40 Days and 40 Nights (2002)

3 1/2 Stars (out of 4)

All Work and No Playboy

by Jeffrey M. Anderson

Heathers director Michael Lehmann returns to dark youth territory with 40 Days and 40 Nights, this time taking on the far more taboo topic of sex, and succeeding wildly in the process.

Josh Hartnett stars in his best performance since The Virgin Suicides (maybe he should stick to comedy) as Matt Sullivan, a San Francisco dot-commer who gives up sex for Lent. That's it. But Lehmann and screenwriter Rob Perez milk this idea for everything it's worth.

Not too surprisingly, Matt meets the girl of his dreams, Erica (Shannyn Sossamon), right in the middle of his vow. Since it's a private, spiritual journey for him, he opts not to tell her. (When Matt makes the vow in church, he jumps up, gives a nearby Jesus statue a thumbs-up and yells, "dude!") But everyone finds out before long anyway, as his co-workers set up a world-wide web site allowing people to take bets as to when Matt will break.
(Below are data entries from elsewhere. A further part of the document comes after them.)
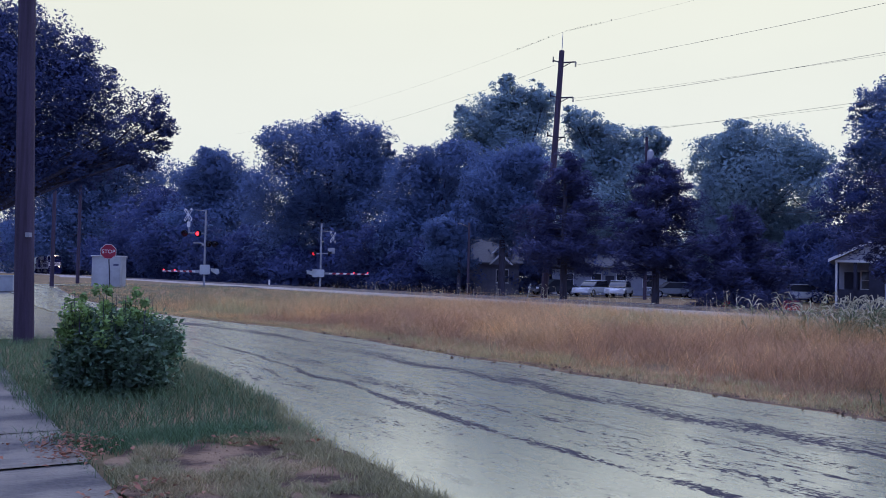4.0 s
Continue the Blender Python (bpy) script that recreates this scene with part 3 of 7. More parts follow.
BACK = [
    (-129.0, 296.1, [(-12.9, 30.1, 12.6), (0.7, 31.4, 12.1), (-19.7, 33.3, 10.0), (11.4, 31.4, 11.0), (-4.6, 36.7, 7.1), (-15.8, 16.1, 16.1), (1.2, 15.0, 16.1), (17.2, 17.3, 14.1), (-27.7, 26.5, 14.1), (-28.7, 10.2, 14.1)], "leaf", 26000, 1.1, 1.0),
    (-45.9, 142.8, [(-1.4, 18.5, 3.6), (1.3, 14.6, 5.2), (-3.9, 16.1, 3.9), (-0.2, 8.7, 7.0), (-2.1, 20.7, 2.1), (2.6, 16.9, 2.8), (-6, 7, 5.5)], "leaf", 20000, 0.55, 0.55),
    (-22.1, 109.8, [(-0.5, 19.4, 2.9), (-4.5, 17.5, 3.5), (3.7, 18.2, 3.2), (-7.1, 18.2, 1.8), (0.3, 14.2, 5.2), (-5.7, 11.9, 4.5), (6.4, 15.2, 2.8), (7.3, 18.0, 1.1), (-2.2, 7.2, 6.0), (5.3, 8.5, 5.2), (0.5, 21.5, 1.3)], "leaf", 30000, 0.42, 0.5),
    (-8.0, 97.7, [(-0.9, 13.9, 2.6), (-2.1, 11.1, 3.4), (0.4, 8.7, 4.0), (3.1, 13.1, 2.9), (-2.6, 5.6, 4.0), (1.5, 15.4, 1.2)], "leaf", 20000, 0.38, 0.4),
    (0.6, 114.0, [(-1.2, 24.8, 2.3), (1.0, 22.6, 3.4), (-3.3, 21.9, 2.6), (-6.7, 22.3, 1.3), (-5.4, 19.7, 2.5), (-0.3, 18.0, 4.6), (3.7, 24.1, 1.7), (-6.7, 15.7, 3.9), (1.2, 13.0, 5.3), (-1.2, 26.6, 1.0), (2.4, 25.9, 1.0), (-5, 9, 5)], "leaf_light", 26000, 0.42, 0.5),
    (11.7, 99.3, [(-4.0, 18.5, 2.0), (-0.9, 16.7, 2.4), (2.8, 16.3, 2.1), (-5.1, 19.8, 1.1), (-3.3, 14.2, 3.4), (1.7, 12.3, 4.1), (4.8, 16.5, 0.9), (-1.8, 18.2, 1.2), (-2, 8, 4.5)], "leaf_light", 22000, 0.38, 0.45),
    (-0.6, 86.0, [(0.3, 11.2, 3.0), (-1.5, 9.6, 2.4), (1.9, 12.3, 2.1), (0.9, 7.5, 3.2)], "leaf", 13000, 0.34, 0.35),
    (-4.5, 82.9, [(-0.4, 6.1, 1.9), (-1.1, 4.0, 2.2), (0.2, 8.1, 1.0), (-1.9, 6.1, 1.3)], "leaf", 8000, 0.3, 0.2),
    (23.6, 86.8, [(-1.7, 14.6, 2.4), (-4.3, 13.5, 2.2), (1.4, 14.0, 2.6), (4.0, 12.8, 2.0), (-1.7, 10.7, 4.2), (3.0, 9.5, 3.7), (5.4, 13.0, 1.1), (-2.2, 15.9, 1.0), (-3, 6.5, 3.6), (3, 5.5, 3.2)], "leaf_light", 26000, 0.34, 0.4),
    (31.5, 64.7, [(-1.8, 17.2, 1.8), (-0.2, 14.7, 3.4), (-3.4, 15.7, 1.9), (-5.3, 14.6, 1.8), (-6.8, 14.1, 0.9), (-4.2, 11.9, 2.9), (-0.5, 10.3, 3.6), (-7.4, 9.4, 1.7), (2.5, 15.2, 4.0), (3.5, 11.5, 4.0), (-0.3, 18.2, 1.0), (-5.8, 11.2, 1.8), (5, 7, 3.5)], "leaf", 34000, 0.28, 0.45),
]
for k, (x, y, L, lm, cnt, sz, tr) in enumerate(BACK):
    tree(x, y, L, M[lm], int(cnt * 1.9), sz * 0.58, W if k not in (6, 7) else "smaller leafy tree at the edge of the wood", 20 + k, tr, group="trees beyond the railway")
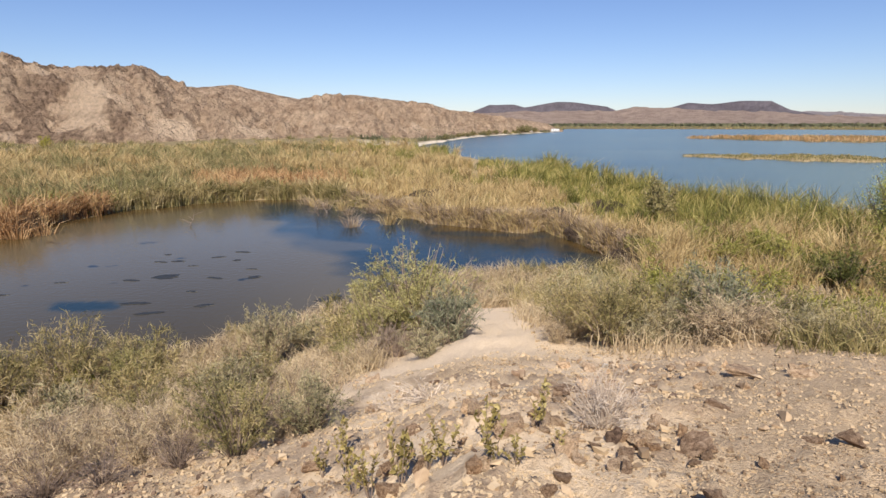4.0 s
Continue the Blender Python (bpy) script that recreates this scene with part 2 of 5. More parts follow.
def in_pond(x, y):
    """Metres inside the pond's edge; less than nought outside."""
    r, az = polar(x, y)
    near, far = pond_edges(az)
    wob = 1.6 * fbm(x * 0.25, y * 0.25, 3, 5)
    inside = np.minimum(r - near, far - r)
    inside = np.minimum(inside, r * np.radians(np.minimum(66.2 - az, az + 15.8)))
    return inside + wob


def lake_edges(az):
    near = curve(az, (6, 257), (3.9, 212), (2.4, 200), (-0.7, 170), (-4, 146), (-9, 126), (-12, 115), (-19, 85), (-25, 75), (-32, 72), (-46, 62), (-52, 72), (-61, 84), (-79, 92), (-100, 95), (-135, 110), (-140, 300))
    far = curve(az, (6, 257), (3, 330), (0, 430), (-3, 520), (-7.3, 640), (-9, 985), (-48, 985), (-49.5, 788), (-55, 620), (-61, 485), (-68, 520), (-73, 650), (-74, 900), (-81, 900), (-82.5, 570), (-120, 480), (-140, 300))
    return near, far


def isle(r, az, r0, r1, a0, a1):
    """How far inside a long low island, from nought to one."""
    along = np.clip(np.minimum(az - a0, a1 - az) / (a1 - a0), 0, 0.5) * 2
    half = 0.5 * (r1 - r0) * np.sqrt(along) * (0.75 + 0.5 * fbm(az * 0.9, 0 * az + r0, 3, 19))
    return np.where(along > 0, (half - np.abs(r - 0.5 * (r0 + r1))) / (r1 - r0), -1.0)


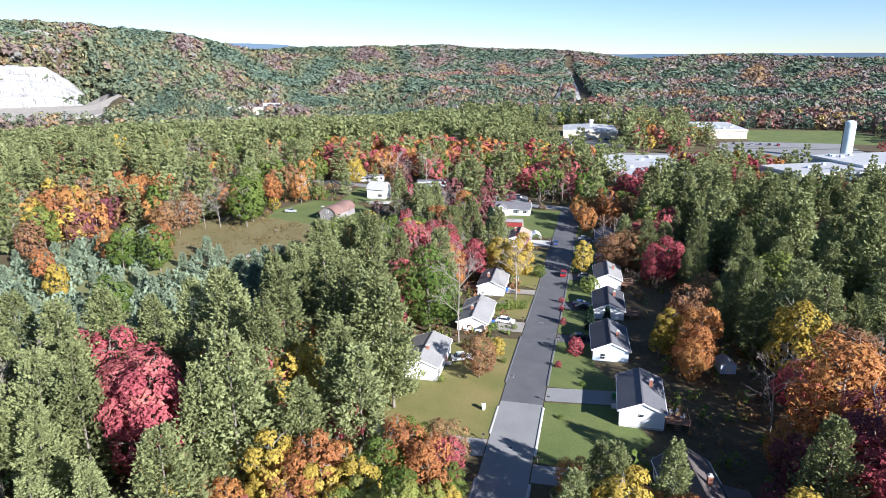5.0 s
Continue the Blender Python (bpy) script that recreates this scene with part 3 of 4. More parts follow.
def dish(x, y, z, turn):
    t = thing("satellite_dish", x, y, z, turn, "small grey satellite dish beside a roof edge", "satellite dish")
    bm = bmesh.new()
    rings = []
    for k in range(4):
        r = 0.45 * k / 3
        rings.append([bm.verts.new((r * math.cos(a), -0.35 * (r * r) - 0.05, r * math.sin(a))) for a in (2 * math.pi * i / 14 for i in range(14))] if k else [bm.verts.new((0, -0.02, 0))] * 14)
    for a, b in zip(rings, rings[1:]):
        for i in range(14):
            q = [a[i], a[(i + 1) % 14], b[(i + 1) % 14], b[i]]
            bm.faces.new(list(dict.fromkeys(q)))
    bmesh.ops.translate(bm, verts=bm.verts, vec=(0, 0, 0.6))
    part("reflector", bm, CHROME, t)
    bm = bmesh.new()
    tube(bm, (0, 0.05, 0), (0, 0.0, 0.6), 0.04, 0.03)
    part("mast", bm, DARK, t)


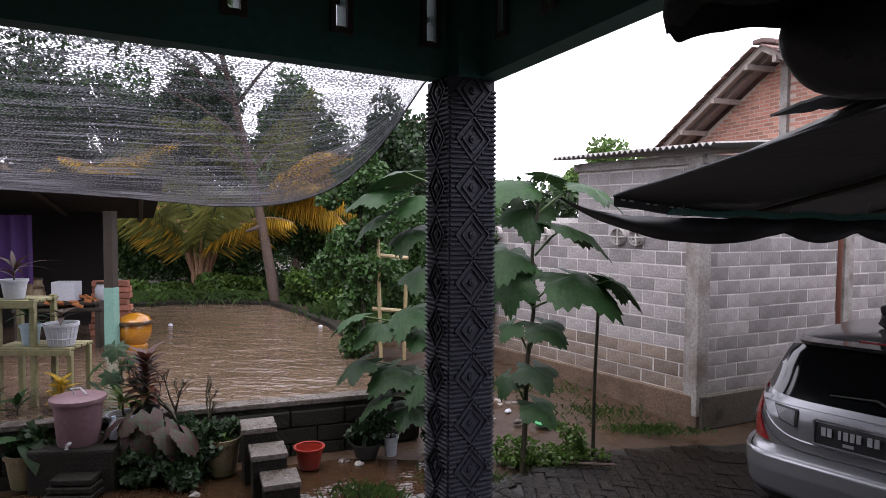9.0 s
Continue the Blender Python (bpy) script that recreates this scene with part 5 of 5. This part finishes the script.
# greenery and lane beyond the cottage
for k, (x, y, h, r) in enumerate(((11.2, 12.5, 3.4, 1.0), (13.8, 13.2, 4.2, 1.5), (16.5, 14, 4.6, 1.8), (10.6, 14.5, 4.4, 1.3), (20, 13, 4.5, 2.0))):
    tree((x, y, -0.2), h, r, "bushy green tree beyond the cottage", 60 + k, 0.2, 3600, (M_LEAF, M_LEAFY)[k % 2], 0.1, (0.1, 0), 0.15)
for k, (x, y) in enumerate(((10.05, 10.9), (10.5, 11.3), (9.9, 11.6))):
    bn = thing("banana_plant", (x, y, -0.18), "banana plant with dry and green hanging leaves", "banana plant", "banana plants")
    bm = bm_new(); tube(bm, [(0, 0, 0), (0.03, 0, 1.0), (0, 0, 2.0)], [0.11, 0.09, 0.06], 9); part("stem", bm, M_PALMB, bn, "", True)
    for j in range(8):
        bm = bm_new(); oval_leaf(bm, 1.3, 0.2, 1.1, leaf_place((0, 0, 1.9), 45 * j + 20 * k, -45 + 10 * (j % 3))); part("leaf", bm, M_LEAFY if j % 3 else M_BAMB, bn, "", True)
bm = bm_new()
v = [bm.verts.new(p) for p in ((9.0, 3.0, -0.15), (30, 2.0, -0.15), (40, 9.5, -0.15), (11.5, 9.4, -0.15))]
bm.faces.new(v); solo("lane", bm, mat("wet_lane_asphalt", (0.13, 0.13, 0.135), 0.3, 0.25, 5, 0.3, wet=0.12), "wet grey lane beyond the carport", "road", "structure")
# distant treeline over the roofs
for k, (x, y, h, r) in enumerate(((6.6, 40, 6.7, 2.0), (4.2, 41, 5.4, 1.2), (8.6, 41, 6.0, 1.2), (-2.0, 38, 5.4, 1.4))):
    tree((x, y, 0), h, r, "distant tree top above the roofs", 80 + k, 0.36, 2200, M_LEAFY, 0.15, (0, 0), 0.5)
P = np.concatenate([cloud(rng, (x, y, 1.7), (6, 2, 1.9), 2600, 14) for x, y in ((-22, 20), (-12, 24), (0, 30), (12, 32), (26, 24), (34, 14), (-28, 10), (-24, 0))])
ob = crown("far_woods", P, 0.42, M_LEAFD, seed=38); tagged(ob, "far belt of green woods round the village", "woods", kind="stuff")

# ---- potted plant foliage ----
def fan_plant(at, n, L, W, material, label, seed, up=35, name="potted_plant", cat="plant", droop=0.7, rise=0.12):
    random.seed(seed)
    p = thing(name, at, label, cat, "potted plants")
    for k in range(n):
        yaw = 360 * k / n + random.uniform(-20, 20)
        e = random.uniform(up - 22, up + 22)
        h = random.uniform(0.3, 1.0) * rise
        bm = bm_new(); oval_leaf(bm, L * random.uniform(0.75, 1.15), W, droop, leaf_place((0, 0, h), yaw, -e)); part("leaf", bm, material, p, "", True)
    bm = bm_new(); tube(bm, [(0, 0, -0.02), (0, 0, rise)], 0.008, 6); part("stem", bm, M_STEM, p)
    return p
fan_plant((-4.26, 5.28, 1.51), 10, 0.30, 0.022, M_CAL, "spiky reddish plant in a white pot", 1, 50)
fan_plant((-3.86, 5.32, 1.13), 8, 0.17, 0.03, M_CAL, "small reddish plant in the lattice pot", 2, 40)
fan_plant((-4.15, 5.32, 1.11), 9, 0.18, 0.035, M_BIG, "small green plant in the pale blue pot", 3, 40)
fan_plant((-3.12, 5.02, 0.455), 26, 0.24, 0.014, M_LEAFY, "feathery green fern in a white bowl", 4, 50)
fan_plant((-4.02, 4.98, 0.42), 9, 0.2, 0.03, M_BIG, "green strappy plant in a small white pot", 5, 55)
fan_plant((-4.35, 5.0, 0.42), 9, 0.22, 0.03, M_CAL, "purple-leaved plant in a small pot", 6, 50)
fan_plant((-3.66, 4.62, 0.25), 6, 0.33, 0.10, M_BIG, "broad dark green leaves in a grey pot", 7, 20)
fan_plant((-0.97, 5.55, 0.15), 7, 0.16, 0.03, M_BIG, "small green seedling in a grey-white pot", 8, 50)
fan_plant((-2.27, 5.02, 0.27), 16, 0.12, 0.03, M_LEAFY, "small fresh green plant in the mossy pot", 10, 30, rise=0.05)
def croton(at, mt, label, seed, h=0.42, n=44, L=0.15):
    random.seed(seed)
    p = thing("croton", at, label, "plant", "potted plants")
    bm = bm_new(); tube(bm, [(0, 0, -0.04), (0.01, 0, h * 0.5), (0, 0, h * 0.9)], [0.012, 0.01, 0.006], 6); part("stem", bm, M_STEM, p)
    for k in range(n):
        z = h * (0.1 + 0.9 * k / n)
        bm = bm_new(); oval_leaf(bm, L * random.uniform(0.8, 1.25), 0.04, 0.5, leaf_place((0, 0, z), 137.5 * k, -15 - 50 * k / n)); part("leaf", bm, mt, p, "", True)
croton((-2.98, 5.12, 0.50), M_CROT, "dark red croton standing in a black pot", 1, 0.40, 60, 0.19)
croton((-3.72, 5.1, 0.43), M_CROTY, "yellow-leaved croton below the shelf", 2, 0.26, 26, 0.12)
# caladiums
random.seed(15)
cl = thing("caladium", (-2.86, 4.82, 0.10), "caladium with big red-veined drooping leaves", "plant", "potted plants")
for dx, dz, R, yaw, tilt in ((-0.42, 0.30, 0.16, 195, 45), (0.40, 0.30, 0.15, 345, 45), (0.12, 0.44, 0.14, 310, 35), (-0.30, 0.22, 0.15, 200, 62), (-0.12, 0.28, 0.16, 240, 66), (0.08, 0.30, 0.17, 290, 62), (0.25, 0.34, 0.17, 330, 48), (-0.20, 0.36, 0.13, 215, 50), (0.02, 0.16, 0.13, 265, 70), (0.30, 0.22, 0.12, 340, 60), (0.18, 0.18, 0.15, 300, 66), (-0.05, 0.40, 0.12, 260, 40), (-0.34, 0.12, 0.13, 220, 66)):
    bm = bm_new(); lobed_leaf(bm, R * 0.95, 3, 0.4); bmesh.ops.transform(bm, matrix=leaf_place((dx, -0.05, dz), yaw, tilt * 0.75), verts=bm.verts); part("leaf", bm, M_CAL, cl, "", True)
    bm = bm_new(); tube(bm, [(0, 0, -0.1), (dx * 0.6, -0.02, dz * 0.9), (dx, -0.05, dz)], 0.007, 5); part("petiole", bm, M_PET, cl)
# young papaya-like plant and a bare twig beside the pots
yp_ = thing("young_papaya", (-3.30, 5.25, 0.36), "young green plant with lobed leaves behind the tub", "plant", "potted plants")
bm = bm_new(); tube(bm, [(0, 0, 0), (0.02, 0, 0.4), (0.03, 0, 0.5)], [0.014, 0.01, 0.008], 6); part("stem", bm, M_PET, yp_)
for k, (dx, dz, R) in enumerate(((-0.14, 0.46, 0.11), (0.14, 0.52, 0.12), (0.02, 0.62, 0.12), (-0.02, 0.38, 0.11), (0.2, 0.34, 0.09), (-0.18, 0.3, 0.1))):
    bm = bm_new(); lobed_leaf(bm, R, 7, 0.3); bmesh.ops.transform(bm, matrix=leaf_place((dx, -0.06, dz), 200 + 40 * k, 35), verts=bm.verts); part("leaf", bm, M_BIG, yp_, "", True)
    bm = bm_new(); tube(bm, [(0.02, 0, dz * 0.7), (dx, -0.06, dz)], 0.006, 5); part("petiole", bm, M_PET, yp_)
tw = thing("bare_shrub", (-2.52, 5.12, 0.1), "nearly bare twiggy shrub by the wall", "shrub")
random.seed(18)
def twig(bm, p, d, L, r, depth):
    e = p + d * L
    tube(bm, [p, p.lerp(e, 0.5) + Vector((random.uniform(-0.01, 0.01), 0, 0.01)), e], [r, r * 0.8, r * 0.55], 5)
    if depth:
        for _ in range(3):
            q = p.lerp(e, random.uniform(0.45, 1.0))
            nd = (d + Vector((random.uniform(-0.8, 0.8), random.uniform(-0.5, 0.5), random.uniform(-0.2, 0.7)))).normalized()
            twig(bm, q, nd, L * random.uniform(0.45, 0.7), r * 0.6, depth - 1)
bm = bm_new(); twig(bm, Vector((0, 0, 0)), Vector((-0.55, 0, 0.83)).normalized(), 0.52, 0.018, 4); twig(bm, Vector((0, 0, 0)), Vector((0.3, 0, 0.95)).normalized(), 0.38, 0.014, 3)
part("twig", bm, M_STEM, tw, "", True)

# ---- pavers: herringbone in two fields, soldier course along the kerb ----
random.seed(77)
PL, PW = 0.205, 0.1
def paver_mesh(name, L, W, material):
    bb = bm_new()
    t = bmesh.ops.create_cube(bb, size=1, matrix=Matrix.Diagonal((L, W, 0.04, 1)))
    bmesh.ops.bevel(bb, geom=[e for e in bb.edges if all(v.co.z > 0 for v in e.verts)], offset=0.006, segments=1, affect="EDGES")
    return to_mesh(name, bb, material)
PM = [paver_mesh("paver", PL - 0.006, PW - 0.005, M_PAVER), paver_mesh("paver", PL - 0.009, PW - 0.007, M_PAVER)]
def herringbone(ang, org, inside):
    """Centres and turns of a right-angled herringbone of 2:1 bricks."""
    out = []
    ca, sa = math.cos(radians(ang)), math.sin(radians(ang))
    w = PL / 2
    for i in range(-46, 46):
        for j in range(-46, 46):
            # unit cell along the diagonal: one lying and one standing brick
            bx, by = i * w + j * 2 * w, -i * w + j * 2 * w
            for (cx, cy, t) in ((bx + w, by + w / 2, 0), (bx + 2.5 * w, by + w - 0.0, 90)):
                x, y = org[0] + cx * ca - cy * sa, org[1] + cx * sa + cy * ca
                if inside(x, y):
                    out.append((x, y, ang + t))
    return out
def in_left(x, y):
    return -2.9 < x < 0.12 and 2.7 < y < kerb_y(x) - 0.17
def in_right(x, y):
    return 0.12 <= x < 3.2 and 2.9 < y < min(6.4, kerb_y(x) - 0.12)
cells = herringbone(40, (-1.0, 3.8), in_left) + herringbone(3, (1.0, 4.6), in_right)
cells.sort(key=lambda c: (c[0] + 0.1) ** 2 + (c[1] - 3.6) ** 2)
rest = bm_new()
for k, (x, y, t) in enumerate(cells):
    z = drive_z(x, y) - 0.012 + random.uniform(-0.003, 0.004)
    fall = math.atan((drive_z(x - 0.05, y) - drive_z(x + 0.05, y)) / 0.1)
    m = Matrix.Translation((x, y, z)) @ Matrix.Rotation(fall, 4, "Y") @ rz(t + random.uniform(-1.2, 1.2)) @ Matrix.Rotation(radians(random.uniform(-0.8, 0.8)), 4, "X")
    if k < 300:
        ob = new("paver", PM[k % 2]); ob.parent = driveway; ob.matrix_world = m
    else:
        box(rest, m.translation, (PL - 0.007, PW - 0.006, 0.04), m.to_3x3().to_4x4())
ob = part("paver_field", rest, M_PAVERJ, driveway); ob["kind"] = "stuff"
KM = paver_mesh("kerb_stone", 0.105, 0.2, M_KERB)
for (x0, y0), (x1, y1) in zip(KERB[:6], KERB[1:6]):
    d = Vector((x1 - x0, y1 - y0, 0)); L = d.length; d.normalize()
    n = max(1, round(L / 0.118))
    for i in range(n):
        p = Vector((x0, y0, 0)) + d * (L * (i + 0.5) / n) + Vector((d.y, -d.x, 0)) * 0.1
        ob = new("kerb_stone", KM); ob.parent = driveway
        ob.matrix_world = Matrix.Translation((p.x, p.y, drive_z(p.x, p.y) + random.uniform(-0.002, 0.006))) @ rz(math.degrees(math.atan2(d.y, d.x)) + random.uniform(-2, 2))
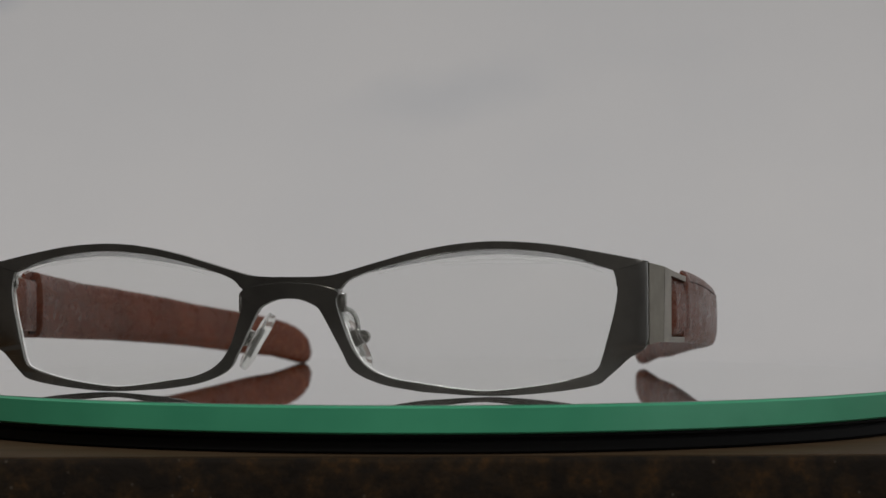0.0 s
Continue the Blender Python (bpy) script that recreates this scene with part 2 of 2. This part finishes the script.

Lehmann understands that by avoiding sex, we plunge headlong into it, and 40 Days and 40 Nights has sex wherever we turn. Matt begins hallucinating and seeing naked women everywhere, and even his own brother, a Catholic priest in training (Adam Trese), is beginning to waver in his celibacy. A visit to their parents doesn't help either -- dad begins to discuss his sex life following a hip injury.

Lehmann manages to keep all this stuff at just the right size and duration -- way smaller than anything Porky's or American Pie managed to come up with. (A scene with a Mrs. Butterworth bottle had me in stitches.) In addition, Hartnett sells his performance with a marvelous vacant, pale twitch. He's on the verge of exploding as he nervously builds model planes and trucks.

Not everything works -- when you get into tasteless territory like this you have to show a few of the requisite "boner" shots to get the kids to laugh. But make no mistake. 40 Days and 40 Nights is one of the best youth sex comedies since National Lampoon's Animal House.

Miramax's DVD comes with a commentary track by Lehmann, producer Michael London, and screenwriter Robert Perez, a teaser trailer, optional Spanish subtitles and an optional French language track. It's presented in 1.85:1 widescreen and 5.1 Dolby Digital. In 2011, Lionsgate released a new Blu-Ray with an excellent new high-def picture, and all the same extras.